Biografien-Datenbank: NS‑Dabeigewesene

Gustav Wahl Dr. Gustav Wahl

(25. Juli 1877 Berlin - 12. April 1947 Hamburg)
Bibliothekar
Adresse: Hochallee 60 (1933)
Wirkungsstätte: Staats- und Universitätsbibliothek (ab 1936 Bibliothek der Hansestadt Hamburg), altes Gebäude des Johanneums, Speersort/Domplatz
Fuhlsbüttler Straße 756, Ohlsdorfer Friedhof, Grablage: Y 10, 191-194


Gustav Wahl trat 1902 in die bibliothekarische Laufbahn ein. Nach Volontariat und wissenschaftlicher Hilfsarbeit, gestaltete er ab 1907 die Senckenbergische Bibliothek in Frankfurt am Main in eine öffentliche Bibliothek um. 1913 wurde Wahl zum Direktor der neugegründeten Bücherei des Börsenvereins der Buchhändler gewählt. Er baute die Bibliothek auf und rief 1914 eine Kriegssammlung ins Leben, die maßgeblich dazu beitrug, die Deutsche Bücherei über die Grenzen Deutschlands hinaus bekannt zu machen. 1916 trat Wahl von seinem Posten zurück und wurde für zwei Jahre Bibliothekar des Reichsgerichts in Leipzig. 1918 wurde er Direktor der Hamburgischen Stadtbibliothek, die er mit Gründung der Universität 1919 in eine Staats- und Universitätsbibliothek (SUB) umwandeln sollte. Für die angestrebte Modernisierung konnte er mehr Personal einstellen und es wurden mehr Räumlichkeiten für Verwaltung, Lesesaal sowie Ausstellungen zur Verfügung gestellt. „Den Übergang in den NS-Staat vollzogen die deutschen Bibliotheken als Institution und die Bibliothekare als Berufsstand beinahe reibungslos.“ (Zimmermann: „Die Verpflichtung zum Dienst an der Volksgemeinschaft tritt immer mehr in Bewusstsein“, in: Auskunft, Zeitschrift für Bibliothek, Archiv und Information in Norddeutschland, 31. Jahrgang 2011, 58.) Auch für Gustav Wahl und seine Interessen und Werte ergaben sich viele Schnittstellen mit den Nationalsozialisten.
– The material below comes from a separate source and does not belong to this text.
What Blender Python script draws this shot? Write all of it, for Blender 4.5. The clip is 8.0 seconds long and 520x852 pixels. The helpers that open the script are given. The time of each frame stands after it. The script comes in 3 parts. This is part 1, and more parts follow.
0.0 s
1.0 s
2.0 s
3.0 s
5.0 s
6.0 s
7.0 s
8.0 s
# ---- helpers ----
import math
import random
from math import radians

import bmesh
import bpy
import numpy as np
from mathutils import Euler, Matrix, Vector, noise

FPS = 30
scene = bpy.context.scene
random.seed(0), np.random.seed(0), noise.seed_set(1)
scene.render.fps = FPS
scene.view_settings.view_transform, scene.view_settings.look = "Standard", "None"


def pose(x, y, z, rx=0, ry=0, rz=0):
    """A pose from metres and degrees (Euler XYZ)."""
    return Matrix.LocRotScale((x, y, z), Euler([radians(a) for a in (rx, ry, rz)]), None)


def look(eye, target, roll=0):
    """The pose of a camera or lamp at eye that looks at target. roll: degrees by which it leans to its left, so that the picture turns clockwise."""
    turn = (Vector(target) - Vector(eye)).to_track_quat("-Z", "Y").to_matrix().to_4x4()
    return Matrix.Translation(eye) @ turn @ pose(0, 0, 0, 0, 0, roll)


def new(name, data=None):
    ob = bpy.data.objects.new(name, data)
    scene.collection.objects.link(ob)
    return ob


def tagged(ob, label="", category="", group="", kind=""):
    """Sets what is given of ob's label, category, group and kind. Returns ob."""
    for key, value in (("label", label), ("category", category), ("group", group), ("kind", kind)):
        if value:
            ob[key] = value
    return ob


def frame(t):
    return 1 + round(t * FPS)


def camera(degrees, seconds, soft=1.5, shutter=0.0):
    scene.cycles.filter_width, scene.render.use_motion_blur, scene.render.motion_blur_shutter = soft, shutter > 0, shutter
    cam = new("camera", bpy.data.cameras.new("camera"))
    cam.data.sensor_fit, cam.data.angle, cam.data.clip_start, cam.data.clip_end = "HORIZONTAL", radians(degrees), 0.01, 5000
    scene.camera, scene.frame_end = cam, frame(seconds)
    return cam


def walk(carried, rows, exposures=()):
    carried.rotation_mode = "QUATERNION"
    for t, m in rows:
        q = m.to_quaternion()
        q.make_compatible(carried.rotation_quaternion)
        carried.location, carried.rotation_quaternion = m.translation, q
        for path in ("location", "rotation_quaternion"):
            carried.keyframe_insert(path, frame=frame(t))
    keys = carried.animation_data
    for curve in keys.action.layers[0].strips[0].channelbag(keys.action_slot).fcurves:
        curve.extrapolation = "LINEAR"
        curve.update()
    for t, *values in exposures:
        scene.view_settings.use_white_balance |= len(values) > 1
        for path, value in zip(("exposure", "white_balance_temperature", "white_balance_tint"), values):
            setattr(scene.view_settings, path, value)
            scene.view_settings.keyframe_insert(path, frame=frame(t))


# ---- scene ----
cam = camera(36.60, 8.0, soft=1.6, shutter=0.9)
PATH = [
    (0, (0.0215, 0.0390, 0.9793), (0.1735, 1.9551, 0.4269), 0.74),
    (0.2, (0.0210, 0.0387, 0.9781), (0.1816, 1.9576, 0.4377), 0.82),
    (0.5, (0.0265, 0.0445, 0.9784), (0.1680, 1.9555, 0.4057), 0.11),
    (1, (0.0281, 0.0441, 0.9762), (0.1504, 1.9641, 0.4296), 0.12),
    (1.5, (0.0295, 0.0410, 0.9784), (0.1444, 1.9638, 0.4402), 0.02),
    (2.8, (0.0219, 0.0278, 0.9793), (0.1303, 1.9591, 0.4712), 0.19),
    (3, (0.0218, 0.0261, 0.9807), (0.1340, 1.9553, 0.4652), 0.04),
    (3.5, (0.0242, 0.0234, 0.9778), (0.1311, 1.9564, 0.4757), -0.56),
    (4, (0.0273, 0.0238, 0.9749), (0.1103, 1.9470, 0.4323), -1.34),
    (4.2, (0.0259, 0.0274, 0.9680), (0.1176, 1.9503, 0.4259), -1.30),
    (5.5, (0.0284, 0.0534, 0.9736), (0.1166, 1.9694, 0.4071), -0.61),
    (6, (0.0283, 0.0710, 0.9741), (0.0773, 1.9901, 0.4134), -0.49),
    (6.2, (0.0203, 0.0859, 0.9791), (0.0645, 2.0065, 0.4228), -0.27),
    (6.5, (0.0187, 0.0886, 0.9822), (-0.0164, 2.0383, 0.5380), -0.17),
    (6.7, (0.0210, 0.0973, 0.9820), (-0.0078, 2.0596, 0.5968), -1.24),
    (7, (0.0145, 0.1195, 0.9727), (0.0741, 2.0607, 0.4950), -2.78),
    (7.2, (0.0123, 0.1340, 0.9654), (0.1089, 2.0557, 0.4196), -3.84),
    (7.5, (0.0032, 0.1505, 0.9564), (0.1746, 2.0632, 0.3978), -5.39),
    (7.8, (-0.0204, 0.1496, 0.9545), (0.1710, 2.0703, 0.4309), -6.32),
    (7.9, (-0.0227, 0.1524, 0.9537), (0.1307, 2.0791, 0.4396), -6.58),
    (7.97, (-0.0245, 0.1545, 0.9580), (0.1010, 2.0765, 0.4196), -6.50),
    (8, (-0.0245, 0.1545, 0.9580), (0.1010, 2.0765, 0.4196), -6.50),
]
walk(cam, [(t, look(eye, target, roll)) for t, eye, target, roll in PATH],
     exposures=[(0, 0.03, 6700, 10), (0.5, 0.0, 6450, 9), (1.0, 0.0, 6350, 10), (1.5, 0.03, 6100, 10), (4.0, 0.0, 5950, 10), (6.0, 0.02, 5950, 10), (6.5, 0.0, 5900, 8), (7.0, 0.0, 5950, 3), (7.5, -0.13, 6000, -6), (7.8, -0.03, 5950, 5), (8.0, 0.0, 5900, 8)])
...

Er trat der NSDAP bei und konzipierte zwischen 1933 und 1943 29 öffentlichkeitswirksame Ausstellungen zu Themen wie Kriegsverherrlichung, Kolonialromantik, Volksgemeinschaft, Antisemitismus mit dem Titel der “Der ewige Jude“ oder „Das Buch des Führers“. Damit trug die Bibliothek aktiv zur Verbreitung der NS-Kulturpropaganda bei. Zudem interessierte sich Wahl für das Deutschtum im Ausland, er war Vorstandsmitglied der Ortsgruppe des Vereins für das Deutschtum und baute in der Bibliothek eine Sammlung von Literatur zu diesem Themengebiet auf. Außerdem hielt er an der Universität Hamburg als Honorarprofessor für Buch- und Bibliothekswesen Vorlesungen über die Kulturgeschichte des Auslandsdeutschtums.

Aus gesundheitlichen Gründen ging Wahl Anfang 1943 in den vorgezogenen Ruhestand.